En fait, c'est une européanisation de l'indemnité viagère de départ (IVD) créée par la France. Mais les conditions d'octroi de cette IVD (remboursée jusqu'à concurrence de 3 330 F par IVD par la Caisse européenne) sont sur certains points plus avantageuses que les conditions françaises. Selon Bruxelles, l'IVD peut être accordée dès 55 ans (60 ans jusqu'ici en France). Dans l'esprit des décisions de Bruxelles, les États membres peuvent, s'ils le veulent, accorder des aides nationales complémentaires sur leurs propres deniers : pour l'IVD comme pour les autres mesures en faveur des agriculteurs qui restent à la terre (bonification d'intérêts), qui souhaitent cesser leur activité ou qui améliorent la commercialisation de leurs produits, le Fonds européen agricole (FEOGA) contribuera au financement de ces actions communes jusqu'à concurrence de 25 % des dépenses dans les régions agricoles défavorisées.

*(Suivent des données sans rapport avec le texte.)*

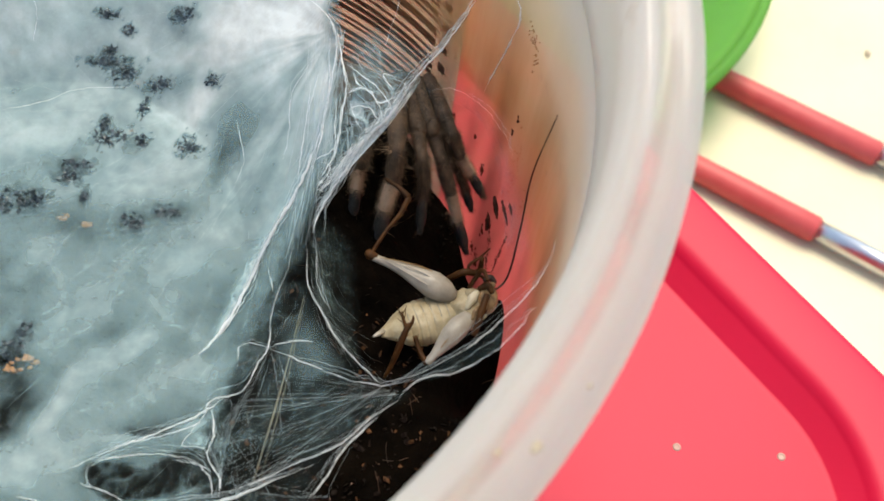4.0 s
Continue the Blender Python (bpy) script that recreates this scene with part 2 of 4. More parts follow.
# ---- building helpers ----
class Geo:
    """Collects vertices and faces for one mesh."""

    def __init__(self):
        self.v, self.f = [], []

    def add(self, verts, faces):
        n = len(self.v)
        self.v += [tuple(p) for p in verts]
        self.f += [tuple(i + n for i in q) for q in faces]
        return self

    def tube(self, pts, radii, n=8, flat=1.0):
        """A round rod through the points, with a radius at each; closed at both ends."""
        pts = [Vector(p) for p in pts]
        if not hasattr(radii, "__len__"):
            radii = [radii] * len(pts)
        verts, faces, side = [], [], None
        for i, p in enumerate(pts):
            d = (pts[min(i + 1, len(pts) - 1)] - pts[max(i - 1, 0)]).normalized()
            if side is None:
                side = d.orthogonal().normalized()
            side = (side - d * side.dot(d)).normalized()
            up = d.cross(side)
            for k in range(n):
                a = 2 * math.pi * k / n
                verts.append(p + (side * math.cos(a) + up * math.sin(a) * flat) * radii[i])
        for i in range(len(pts) - 1):
            for k in range(n):
                j = (k + 1) % n
                faces.append((i * n + k, i * n + j, (i + 1) * n + j, (i + 1) * n + k))
        faces += [tuple(range(n))[::-1], tuple(range((len(pts) - 1) * n, len(pts) * n))]
        return self.add(verts, faces)

    def blob(self, at, axes, seg=16, rings=10, lump=0.0, seed=0):
        """An egg shape with three half-axes given as vectors, its skin uneven by lump."""
        at, (ax, ay, az) = Vector(at), [Vector(a) for a in axes]
        verts, faces = [], []
        for i in range(rings + 1):
            th = math.pi * min(max(i / rings, 0.004), 0.996)
            for k in range(seg):
                ph = 2 * math.pi * k / seg
                d = Vector((math.sin(th) * math.cos(ph), math.sin(th) * math.sin(ph), math.cos(th)))
                s = 1 + lump * noise.noise(d * 2.2 + Vector((seed * 3.1, seed * 1.7, 0)))
                verts.append(at + (ax * d.x + ay * d.y + az * d.z) * s)
        for i in range(rings):
            for k in range(seg):
                j = (k + 1) % seg
                faces.append((i * seg + k, (i + 1) * seg + k, (i + 1) * seg + j, i * seg + j))
        faces += [tuple(range(seg)), tuple(range(rings * seg, (rings + 1) * seg))[::-1]]
        return self.add(verts, faces)

    def revolve(self, profile, n=160, at=(0, 0, 0), closed=False):
        verts, faces, m = [], [], len(profile)
        for k in range(n):
            a = 2 * math.pi * k / n
            verts += [(at[0] + r * math.cos(a), at[1] + r * math.sin(a), at[2] + z) for r, z in profile]
        for k in range(n):
            j = (k + 1) % n
            for i in range(m if closed else m - 1):
                q = (i + 1) % m
                faces.append((k * m + i, j * m + i, j * m + q, k * m + q))
        return self.add(verts, faces)


ORIGIN = {}


def part(name, g, mat, parent=None, label="", smooth=True, at=None):
    """Links the shape as ONE mesh object, under a thing or a part. at: the point that it turns about."""
    root = parent
    while root is not None and root.parent is not None:
        root = root.parent
    base = Vector(ORIGIN.get(root.name, (0, 0, 0))) if root is not None else Vector((0, 0, 0))
    pivot = Vector(at) if at is not None else base
    me = bpy.data.meshes.new(name)
    me.from_pydata([Vector(p) - pivot for p in g.v], [], g.f)
    me.validate()
    if smooth:
        me.polygons.foreach_set("use_smooth", [True] * len(me.polygons))
    me.materials.append(mat)
    ob = new(name, me)
    ob.location = pivot - base
    if parent is not None:
        ob.parent = parent
    else:
        ob.location = pivot
    if label:
        ob["label"] = label
    return ob


def thing(name, at, label, category, group="", kind=""):
    ob = new(name)
    ob.location, ob.empty_display_size = at, 0.01
    ORIGIN[ob.name] = tuple(at)
    return tagged(ob, label, category, group, kind)


def spline(pts, steps=8):
    """Catmull-Rom through the points."""
    p = [Vector(q) for q in pts]
    p = [p[0] * 2 - p[1]] + p + [p[-1] * 2 - p[-2]]
    out = []
    for i in range(1, len(p) - 2):
        for k in range(steps):
            t = k / steps
            a, b, c, d = p[i - 1:i + 3]
            out.append(0.5 * ((2 * b) + (c - a) * t + (2 * a - 5 * b + 4 * c - d) * t * t + (3 * b - a - 3 * c + d) * t ** 3))
    return out + [p[-2]]


def box(lo, hi, bevel=0.0):
    bm = bmesh.new()
    bmesh.ops.create_cube(bm, size=1)
    for v in bm.verts:
        v.co = Vector([lo[i] + (v.co[i] + 0.5) * (hi[i] - lo[i]) for i in range(3)])
    if bevel:
        bmesh.ops.bevel(bm, geom=bm.edges[:], offset=bevel, segments=3, affect="EDGES")
    bm.verts.index_update()
    g = Geo().add([v.co.copy() for v in bm.verts], [[v.index for v in f.verts] for f in bm.faces])
    bm.free()
    return g


# ---- the setting: ground and table (its top is z = 0) ----
g = Geo().add([(-60, -60, -0.74), (60, -60, -0.74), (60, 60, -0.74), (-60, 60, -0.74)], [(0, 1, 2, 3)])
tagged(part("ground", g, M_GROUND), "grey paving under the table", "ground", kind="structure")
table = thing("table", (0.15, 0.15, -0.74), "cream laminate table with the box and tongs on it", "table")
part("tabletop", box((-0.65, -0.45, -0.03), (1.05, 0.75, 0.0), 0.004), M_TABLE, table, smooth=False)
for lx in (-0.58, 0.98):
    for ly in (-0.38, 0.68):
        part("leg", box((lx - 0.03, ly - 0.03, -0.74), (lx + 0.03, ly + 0.03, -0.03), 0.004), M_WOOD, table, smooth=False)

# ---- red storage box whose recessed lid carries the tub ----
PANEL, LID_RIM = 0.1574, 0.1617


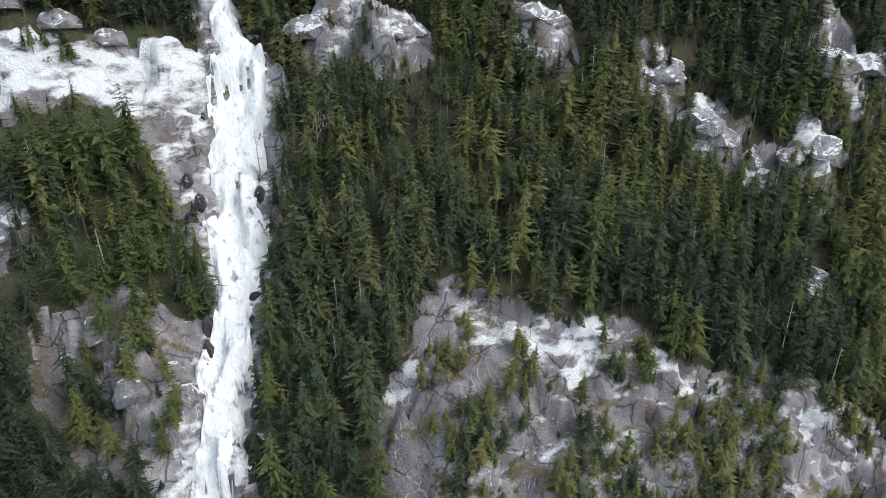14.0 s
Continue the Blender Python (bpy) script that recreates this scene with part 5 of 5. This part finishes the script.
# ---------------------------------------------------------------- far side of the inlet
FAR_SHORE = [(-900, 3500), (-300, 2850), (-94, 2596), (40, 2213), (151, 2080), (336, 2026), (480, 1962), (600, 1990), (697, 2069), (800, 2260), (1200, 2500)]
fx_, fy_, quads = sheet(np.concatenate([np.arange(-900, 0, 40), np.arange(0, 760, 9.0), np.arange(760, 1500, 30)]), np.concatenate([np.arange(1930, 2260, 9.0), np.arange(2260, 4200, 45)]))
far_in = along(fx_, fy_, [(*p, 0) for p in FAR_SHORE])[0]
far_in = np.where(inside(fx_, fy_, FAR_SHORE + [(1200, 6000), (-900, 6000)]), far_in, -far_in)
far_z = np.where(far_in > 0, 10 * np.tanh(far_in / 9) + 0.75 * far_in * ramp(far_in, 5, 90) / (1 + far_in / 900), far_in * 0.4) + (8 * rough(fx_, fy_, 90, 4, 15) + 3 * rough(fx_, fy_, 25, 3, 16)) * ramp(far_in, 5, 60)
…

Pour la France, qui consacre depuis bientôt deux ans une part croissante de son budget à la mise en œuvre de mesures socio-structurelles, il n'y a, en fait, dans les dispositions arrêtées à Bruxelles, que deux éléments nouveaux : une perspective d'économie budgétaire et la possibilité offerte à chaque agriculteur de bénéficier, quelle que soit sa position économique et sociale de départ, d'aides sélectives, à la seule condition de présenter un plan de développement rationnel de la production. C'est la « porte ouverte à tous », souligne Michel Debatisse, secrétaire général de la FNSEA. M. Cointat charge ses collaborateurs de préparer l'ajustement de la législation agricole française aux nouvelles dispositions communautaires.

Relèvement des prix

Le relèvement des prix européens de la campagne 1971-72 (lait et viande : 6 % ; blé : 2 % ; orge : 4 % ; maïs : 1 %) suscite quelques réserves de la part des éleveurs ; ces relèvements, s'ajoutant à la dernière étape du rattrapage des prix français sur les prix européens, vont soulever, en revanche, quelques difficultés. Cette dernière étape signifie une hausse importante pour les productions végétales, tandis que la hausse des prix des céréales accordée le 23 mars était inespérée. Aussi le gouvernement décide-t-il de reprendre a ces producteurs une partie des ressources tirées de ces hausses pour assurer une meilleure distribution des revenus au sein de l'agriculture et une meilleure orientation des productions.

Après maintes délibérations et consultations d'une profession unanime pour refuser toute reprise fiscale ou parafiscale, le gouvernement annonce, par la voix de M. Cointat :
– qu'il reprendra 220 millions de F sous forme de taxes payées par les producteurs de céréales, de betteraves et d'oléagineux, dont le produit sera affecté au budget social agricole ;
– que l'effort de solidarité (admis celui-là par la profession) fourni par les céréaliers à l'adresse des éleveurs (65 millions de F en 1970) serait doublé.

Mécontents, les producteurs de céréales envisagent de déposer un recours auprès des instances Judiciaires de la Communauté.

Le vent de l'histoire souffle le chaud et le froid. À peine l'encre des accords agricoles de mars est-elle sèche que la crise monétaire vient à nouveau ébranler la politique agricole commune. La décision prise, le 9 mai, par le gouvernement allemand est à cet égard plus grave que la réévaluation : la flottaison du DM ouvre une période indéterminée durant laquelle le Marché commun se trouve à nouveau cloisonné. Seules les parités fixes (ou presque) de monnaies sont compatibles avec un dispositif agricole, avec des prix fixés en unités de compte. Le même type de mesures correctives que lors de la précédente crise monétaire internationale est appliqué aux frontières ; mais l'idée commence à se répandre que la politique agricole commune première formule a vécu.

Les syndicats paysans attendent beaucoup, pour faire le point, des travaux de la conférence annuelle de l'agriculture, qui doit réunir le gouvernement et la profession. La Commission des comptes de la nation de l'agriculture a, très officiellement, constaté qu'en 1970 le revenu des agriculteurs a augmenté moins vite (3,2 %) que celui des autres catégories sociales (5,5 %), les charges des exploitations ont fortement augmenté (salaires 10,8 % ; intérêts : 19 %) ; les prix à la production n'ont augmenté que de 0,4 % ; le volume a crû de 5,6 %.